• Your goal: Please repeat all of the lines that follow, exactly as written.

****************

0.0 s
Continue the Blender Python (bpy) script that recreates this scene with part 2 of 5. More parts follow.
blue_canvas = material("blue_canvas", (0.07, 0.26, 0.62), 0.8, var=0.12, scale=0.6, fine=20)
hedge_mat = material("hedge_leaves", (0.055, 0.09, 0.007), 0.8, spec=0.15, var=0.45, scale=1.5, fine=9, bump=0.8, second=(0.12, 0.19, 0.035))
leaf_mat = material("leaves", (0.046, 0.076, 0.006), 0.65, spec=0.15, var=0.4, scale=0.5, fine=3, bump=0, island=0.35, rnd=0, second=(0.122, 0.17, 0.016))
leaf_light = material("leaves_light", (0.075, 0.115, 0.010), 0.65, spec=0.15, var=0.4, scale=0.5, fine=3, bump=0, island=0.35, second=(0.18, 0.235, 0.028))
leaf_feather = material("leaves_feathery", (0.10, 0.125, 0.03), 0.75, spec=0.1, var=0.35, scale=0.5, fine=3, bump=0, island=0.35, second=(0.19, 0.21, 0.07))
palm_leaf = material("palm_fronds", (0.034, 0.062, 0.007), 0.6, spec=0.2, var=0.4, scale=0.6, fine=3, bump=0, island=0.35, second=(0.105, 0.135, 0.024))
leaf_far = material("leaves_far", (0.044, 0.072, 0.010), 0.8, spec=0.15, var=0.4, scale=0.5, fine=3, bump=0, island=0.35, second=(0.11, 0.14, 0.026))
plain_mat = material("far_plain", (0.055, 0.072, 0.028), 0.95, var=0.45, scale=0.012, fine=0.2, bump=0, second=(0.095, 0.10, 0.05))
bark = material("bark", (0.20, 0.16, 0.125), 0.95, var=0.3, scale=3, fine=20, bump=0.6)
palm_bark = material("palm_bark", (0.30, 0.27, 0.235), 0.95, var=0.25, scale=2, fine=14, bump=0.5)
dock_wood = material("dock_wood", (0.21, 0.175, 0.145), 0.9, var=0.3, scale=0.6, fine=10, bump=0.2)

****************

• Solution for this exercise:
0.0 s
Continue the Blender Python (bpy) script that recreates this scene with part 2 of 5. More parts follow.
blue_canvas = material("blue_canvas", (0.07, 0.26, 0.62), 0.8, var=0.12, scale=0.6, fine=20)
hedge_mat = material("hedge_leaves", (0.055, 0.09, 0.007), 0.8, spec=0.15, var=0.45, scale=1.5, fine=9, bump=0.8, second=(0.12, 0.19, 0.035))
leaf_mat = material("leaves", (0.046, 0.076, 0.006), 0.65, spec=0.15, var=0.4, scale=0.5, fine=3, bump=0, island=0.35, rnd=0, second=(0.122, 0.17, 0.016))
leaf_light = material("leaves_light", (0.075, 0.115, 0.010), 0.65, spec=0.15, var=0.4, scale=0.5, fine=3, bump=0, island=0.35, second=(0.18, 0.235, 0.028))
leaf_feather = material("leaves_feathery", (0.10, 0.125, 0.03), 0.75, spec=0.1, var=0.35, scale=0.5, fine=3, bump=0, island=0.35, second=(0.19, 0.21, 0.07))
palm_leaf = material("palm_fronds", (0.034, 0.062, 0.007), 0.6, spec=0.2, var=0.4, scale=0.6, fine=3, bump=0, island=0.35, second=(0.105, 0.135, 0.024))
leaf_far = material("leaves_far", (0.044, 0.072, 0.010), 0.8, spec=0.15, var=0.4, scale=0.5, fine=3, bump=0, island=0.35, second=(0.11, 0.14, 0.026))
plain_mat = material("far_plain", (0.055, 0.072, 0.028), 0.95, var=0.45, scale=0.012, fine=0.2, bump=0, second=(0.095, 0.10, 0.05))
bark = material("bark", (0.20, 0.16, 0.125), 0.95, var=0.3, scale=3, fine=20, bump=0.6)
palm_bark = material("palm_bark", (0.30, 0.27, 0.235), 0.95, var=0.25, scale=2, fine=14, bump=0.5)
dock_wood = material("dock_wood", (0.21, 0.175, 0.145), 0.9, var=0.3, scale=0.6, fine=10, bump=0.2)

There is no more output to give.